═════ DATA SHOWN ═════
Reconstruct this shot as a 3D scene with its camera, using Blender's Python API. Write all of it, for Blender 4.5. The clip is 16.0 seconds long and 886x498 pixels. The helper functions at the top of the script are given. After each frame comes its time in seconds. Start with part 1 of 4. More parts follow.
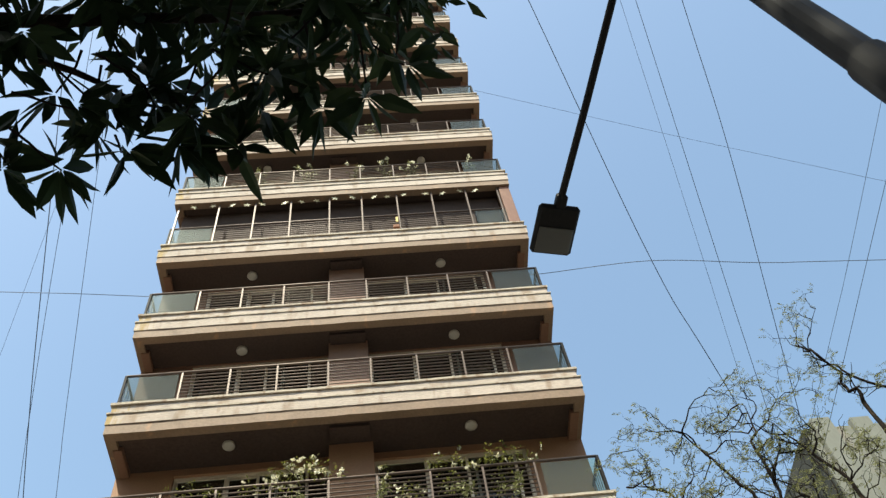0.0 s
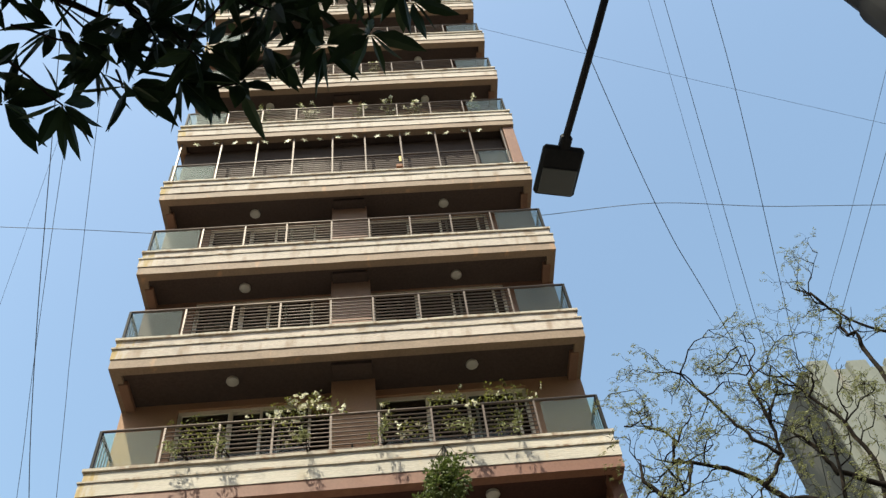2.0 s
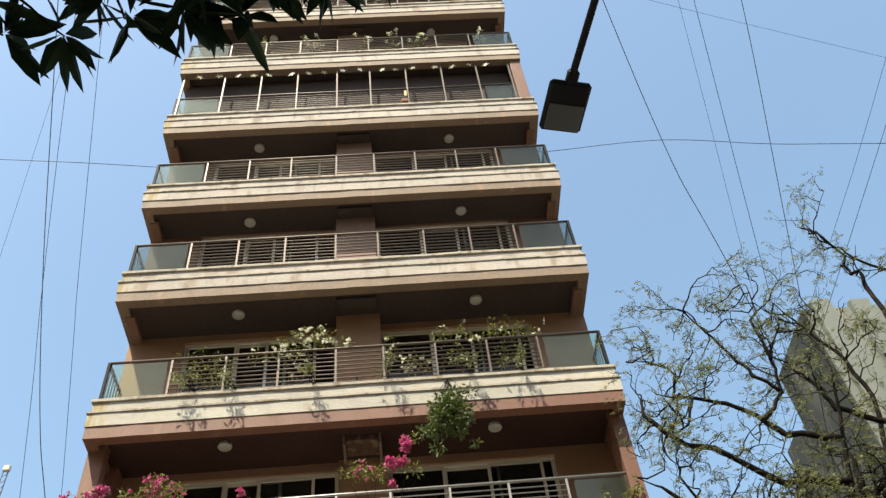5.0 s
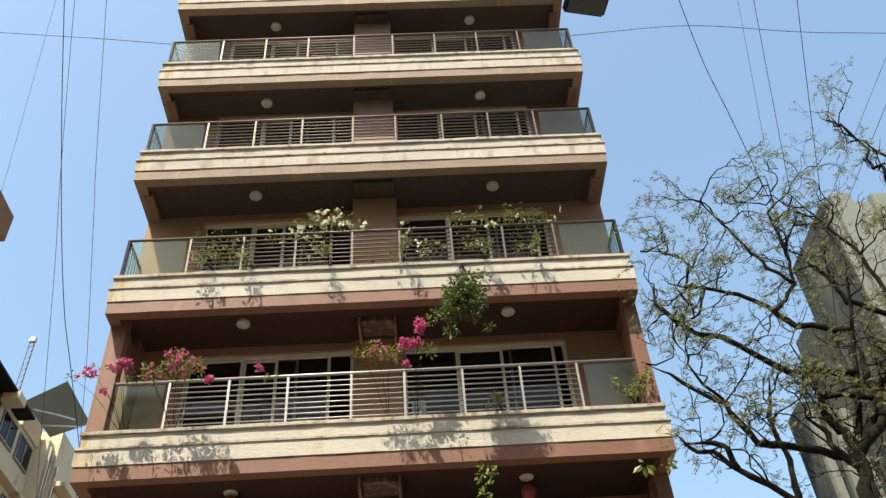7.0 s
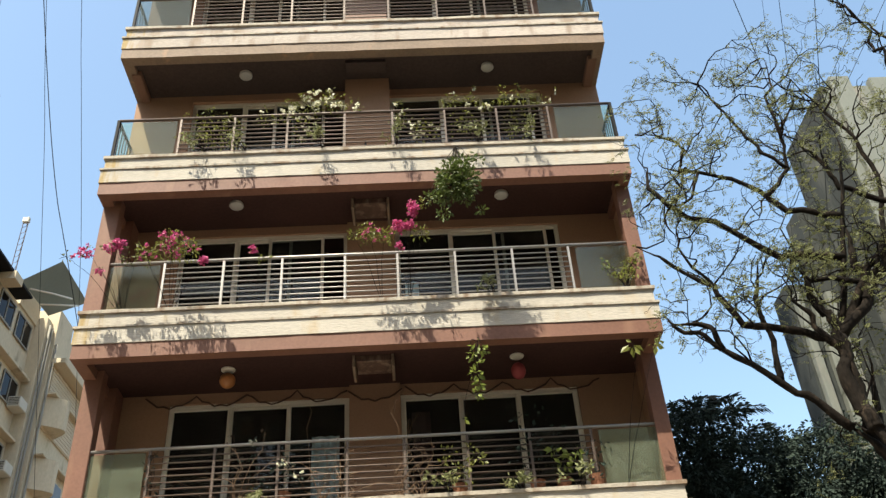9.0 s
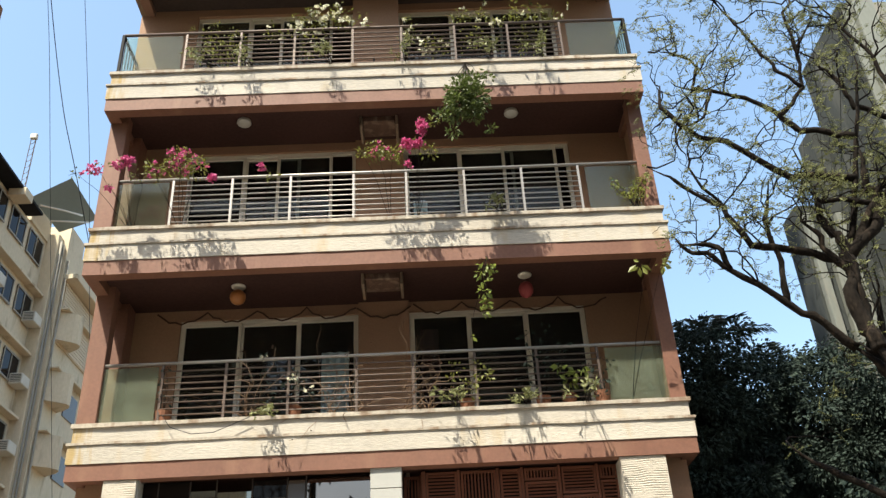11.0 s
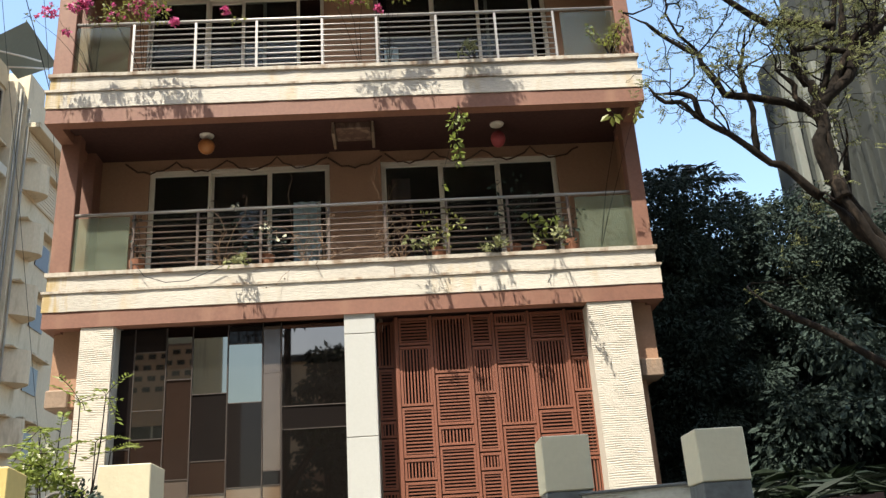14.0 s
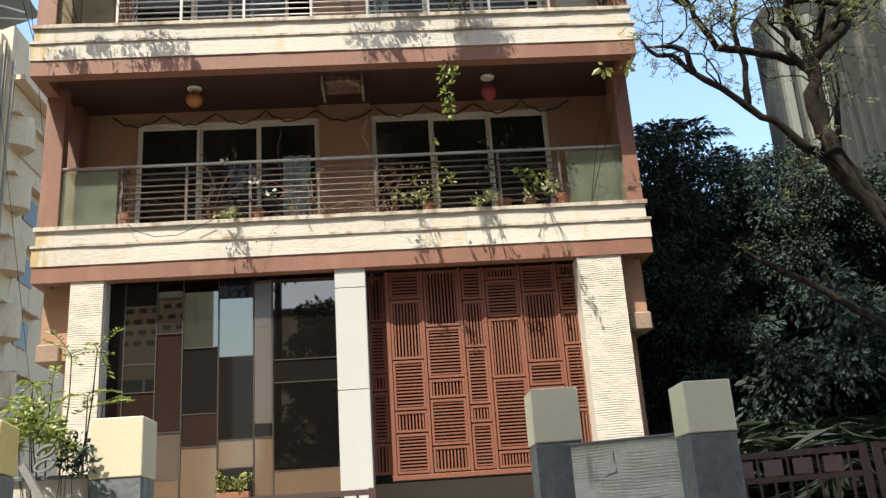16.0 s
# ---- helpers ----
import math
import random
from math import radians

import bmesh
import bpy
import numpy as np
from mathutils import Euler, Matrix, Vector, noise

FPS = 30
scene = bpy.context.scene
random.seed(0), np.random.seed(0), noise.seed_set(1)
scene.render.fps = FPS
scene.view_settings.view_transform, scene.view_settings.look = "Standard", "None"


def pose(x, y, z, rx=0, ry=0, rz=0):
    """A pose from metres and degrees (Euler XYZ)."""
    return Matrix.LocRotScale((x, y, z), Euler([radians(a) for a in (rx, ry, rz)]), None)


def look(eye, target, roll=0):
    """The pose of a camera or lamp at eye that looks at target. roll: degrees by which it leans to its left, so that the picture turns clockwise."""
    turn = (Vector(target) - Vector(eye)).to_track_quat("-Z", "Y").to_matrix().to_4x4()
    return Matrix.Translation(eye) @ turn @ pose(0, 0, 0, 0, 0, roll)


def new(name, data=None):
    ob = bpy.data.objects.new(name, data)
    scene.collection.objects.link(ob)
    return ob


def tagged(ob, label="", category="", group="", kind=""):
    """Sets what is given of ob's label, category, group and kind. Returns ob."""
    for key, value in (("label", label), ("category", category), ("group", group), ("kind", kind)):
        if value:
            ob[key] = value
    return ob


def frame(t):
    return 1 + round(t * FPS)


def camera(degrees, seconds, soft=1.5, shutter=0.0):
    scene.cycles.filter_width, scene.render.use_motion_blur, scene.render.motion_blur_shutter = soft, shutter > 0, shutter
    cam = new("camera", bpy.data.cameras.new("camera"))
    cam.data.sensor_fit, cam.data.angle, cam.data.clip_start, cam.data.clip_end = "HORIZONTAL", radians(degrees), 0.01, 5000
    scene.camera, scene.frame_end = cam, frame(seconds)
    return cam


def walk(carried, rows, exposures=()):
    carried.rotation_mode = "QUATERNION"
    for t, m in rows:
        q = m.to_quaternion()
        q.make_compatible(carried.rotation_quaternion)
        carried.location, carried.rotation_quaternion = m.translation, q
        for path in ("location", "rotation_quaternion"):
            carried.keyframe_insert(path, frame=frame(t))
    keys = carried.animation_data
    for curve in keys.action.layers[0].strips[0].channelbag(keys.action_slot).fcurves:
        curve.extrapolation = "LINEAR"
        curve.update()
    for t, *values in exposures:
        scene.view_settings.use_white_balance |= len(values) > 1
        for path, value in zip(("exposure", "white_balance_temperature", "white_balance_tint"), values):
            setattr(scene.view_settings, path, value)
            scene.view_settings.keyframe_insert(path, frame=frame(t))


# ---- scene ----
PATH = [
    (0.0, (5.339, -11.764, 1.600), (6.141, -6.539, 10.088), -11.29),
    (0.5, (5.339, -11.763, 1.600), (6.138, -6.356, 9.974), -10.82),
    (1.0, (5.338, -11.764, 1.599), (6.117, -6.222, 9.887), -10.43),
    (1.5, (5.339, -11.764, 1.600), (6.123, -6.069, 9.782), -10.02),
    (2.0, (5.339, -11.764, 1.600), (6.067, -5.980, 9.725), -9.36),
    (2.5, (5.339, -11.764, 1.599), (6.050, -5.924, 9.685), -9.16),
    (3.0, (5.339, -11.764, 1.599), (6.012, -5.841, 9.628), -8.83),
    (5.5, (5.339, -11.764, 1.598), (5.979, -5.204, 9.118), -7.39),
    (6.0, (5.339, -11.765, 1.598), (5.980, -4.970, 8.906), -6.67),
    (6.5, (5.339, -11.764, 1.598), (5.777, -4.785, 8.747), -5.25),
    (7.0, (5.340, -11.766, 1.596), (5.722, -4.479, 8.433), -4.56),
    (7.5, (5.339, -11.765, 1.597), (5.756, -4.118, 8.026), -4.62),
    (8.0, (5.338, -11.765, 1.598), (5.759, -3.963, 7.840), -4.64),
    (8.5, (5.338, -11.766, 1.597), (5.795, -3.838, 7.675), -4.58),
    (9.0, (5.339, -11.766, 1.597), (5.742, -3.646, 7.420), -4.13),
    (11.5, (5.338, -11.766, 1.598), (5.583, -3.027, 6.452), -3.07),
    (12.0, (5.338, -11.766, 1.598), (5.572, -2.895, 6.208), -2.82),
    (12.5, (5.337, -11.757, 1.603), (5.861, -2.780, 5.978), -2.67),
    (13.0, (5.337, -11.758, 1.603), (6.003, -2.595, 5.553), -3.51),
    (13.5, (5.338, -11.759, 1.603), (5.998, -2.504, 5.332), -3.84),
    (14.0, (5.338, -11.759, 1.602), (5.851, -2.421, 5.142), -3.82),
    (14.5, (5.338, -11.758, 1.603), (5.885, -2.290, 4.773), -3.55),
    (15.0, (5.338, -11.759, 1.602), (5.923, -2.236, 4.596), -3.53),
    (15.5, (5.338, -11.759, 1.602), (6.054, -2.205, 4.466), -3.83),
    (16.0, (5.338, -11.760, 1.602), (5.934, -2.256, 4.654), -3.96),
]
cam = camera(52.76, 16.0, soft=1.4)
walk(cam, [(t, look(e, g, r)) for t, e, g, r in PATH], exposures=[(0.0, 1.52, 7050, 0), (8.0, 1.66, 7000, 2), (12.0, 1.84, 6780, 4), (16.0, 1.88, 6600, 5)])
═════
* TASK INSTRUCTIONS
Write out the data precisely as given, excluding the pictures.

* ANSWER TO THE PROBLEM
Reconstruct this shot as a 3D scene with its camera, using Blender's Python API. Write all of it, for Blender 4.5. The clip is 16.0 seconds long and 886x498 pixels. The helper functions at the top of the script are given. After each frame comes its time in seconds. Start with part 1 of 4. More parts follow.
0.0 s
2.0 s
5.0 s
7.0 s
9.0 s
11.0 s
14.0 s
16.0 s
# ---- helpers ----
import math
import random
from math import radians

import bmesh
import bpy
import numpy as np
from mathutils import Euler, Matrix, Vector, noise

FPS = 30
scene = bpy.context.scene
random.seed(0), np.random.seed(0), noise.seed_set(1)
scene.render.fps = FPS
scene.view_settings.view_transform, scene.view_settings.look = "Standard", "None"


def pose(x, y, z, rx=0, ry=0, rz=0):
    """A pose from metres and degrees (Euler XYZ)."""
    return Matrix.LocRotScale((x, y, z), Euler([radians(a) for a in (rx, ry, rz)]), None)


def look(eye, target, roll=0):
    """The pose of a camera or lamp at eye that looks at target. roll: degrees by which it leans to its left, so that the picture turns clockwise."""
    turn = (Vector(target) - Vector(eye)).to_track_quat("-Z", "Y").to_matrix().to_4x4()
    return Matrix.Translation(eye) @ turn @ pose(0, 0, 0, 0, 0, roll)


def new(name, data=None):
    ob = bpy.data.objects.new(name, data)
    scene.collection.objects.link(ob)
    return ob


def tagged(ob, label="", category="", group="", kind=""):
    """Sets what is given of ob's label, category, group and kind. Returns ob."""
    for key, value in (("label", label), ("category", category), ("group", group), ("kind", kind)):
        if value:
            ob[key] = value
    return ob


def frame(t):
    return 1 + round(t * FPS)


def camera(degrees, seconds, soft=1.5, shutter=0.0):
    scene.cycles.filter_width, scene.render.use_motion_blur, scene.render.motion_blur_shutter = soft, shutter > 0, shutter
    cam = new("camera", bpy.data.cameras.new("camera"))
    cam.data.sensor_fit, cam.data.angle, cam.data.clip_start, cam.data.clip_end = "HORIZONTAL", radians(degrees), 0.01, 5000
    scene.camera, scene.frame_end = cam, frame(seconds)
    return cam


def walk(carried, rows, exposures=()):
    carried.rotation_mode = "QUATERNION"
    for t, m in rows:
        q = m.to_quaternion()
        q.make_compatible(carried.rotation_quaternion)
        carried.location, carried.rotation_quaternion = m.translation, q
        for path in ("location", "rotation_quaternion"):
            carried.keyframe_insert(path, frame=frame(t))
    keys = carried.animation_data
    for curve in keys.action.layers[0].strips[0].channelbag(keys.action_slot).fcurves:
        curve.extrapolation = "LINEAR"
        curve.update()
    for t, *values in exposures:
        scene.view_settings.use_white_balance |= len(values) > 1
        for path, value in zip(("exposure", "white_balance_temperature", "white_balance_tint"), values):
            setattr(scene.view_settings, path, value)
            scene.view_settings.keyframe_insert(path, frame=frame(t))


# ---- scene ----
PATH = [
    (0.0, (5.339, -11.764, 1.600), (6.141, -6.539, 10.088), -11.29),
    (0.5, (5.339, -11.763, 1.600), (6.138, -6.356, 9.974), -10.82),
    (1.0, (5.338, -11.764, 1.599), (6.117, -6.222, 9.887), -10.43),
    (1.5, (5.339, -11.764, 1.600), (6.123, -6.069, 9.782), -10.02),
    (2.0, (5.339, -11.764, 1.600), (6.067, -5.980, 9.725), -9.36),
    (2.5, (5.339, -11.764, 1.599), (6.050, -5.924, 9.685), -9.16),
    (3.0, (5.339, -11.764, 1.599), (6.012, -5.841, 9.628), -8.83),
    (5.5, (5.339, -11.764, 1.598), (5.979, -5.204, 9.118), -7.39),
    (6.0, (5.339, -11.765, 1.598), (5.980, -4.970, 8.906), -6.67),
    (6.5, (5.339, -11.764, 1.598), (5.777, -4.785, 8.747), -5.25),
    (7.0, (5.340, -11.766, 1.596), (5.722, -4.479, 8.433), -4.56),
    (7.5, (5.339, -11.765, 1.597), (5.756, -4.118, 8.026), -4.62),
    (8.0, (5.338, -11.765, 1.598), (5.759, -3.963, 7.840), -4.64),
    (8.5, (5.338, -11.766, 1.597), (5.795, -3.838, 7.675), -4.58),
    (9.0, (5.339, -11.766, 1.597), (5.742, -3.646, 7.420), -4.13),
    (11.5, (5.338, -11.766, 1.598), (5.583, -3.027, 6.452), -3.07),
    (12.0, (5.338, -11.766, 1.598), (5.572, -2.895, 6.208), -2.82),
    (12.5, (5.337, -11.757, 1.603), (5.861, -2.780, 5.978), -2.67),
    (13.0, (5.337, -11.758, 1.603), (6.003, -2.595, 5.553), -3.51),
    (13.5, (5.338, -11.759, 1.603), (5.998, -2.504, 5.332), -3.84),
    (14.0, (5.338, -11.759, 1.602), (5.851, -2.421, 5.142), -3.82),
    (14.5, (5.338, -11.758, 1.603), (5.885, -2.290, 4.773), -3.55),
    (15.0, (5.338, -11.759, 1.602), (5.923, -2.236, 4.596), -3.53),
    (15.5, (5.338, -11.759, 1.602), (6.054, -2.205, 4.466), -3.83),
    (16.0, (5.338, -11.760, 1.602), (5.934, -2.256, 4.654), -3.96),
]
cam = camera(52.76, 16.0, soft=1.4)
walk(cam, [(t, look(e, g, r)) for t, e, g, r in PATH], exposures=[(0.0, 1.52, 7050, 0), (8.0, 1.66, 7000, 2), (12.0, 1.84, 6780, 4), (16.0, 1.88, 6600, 5)])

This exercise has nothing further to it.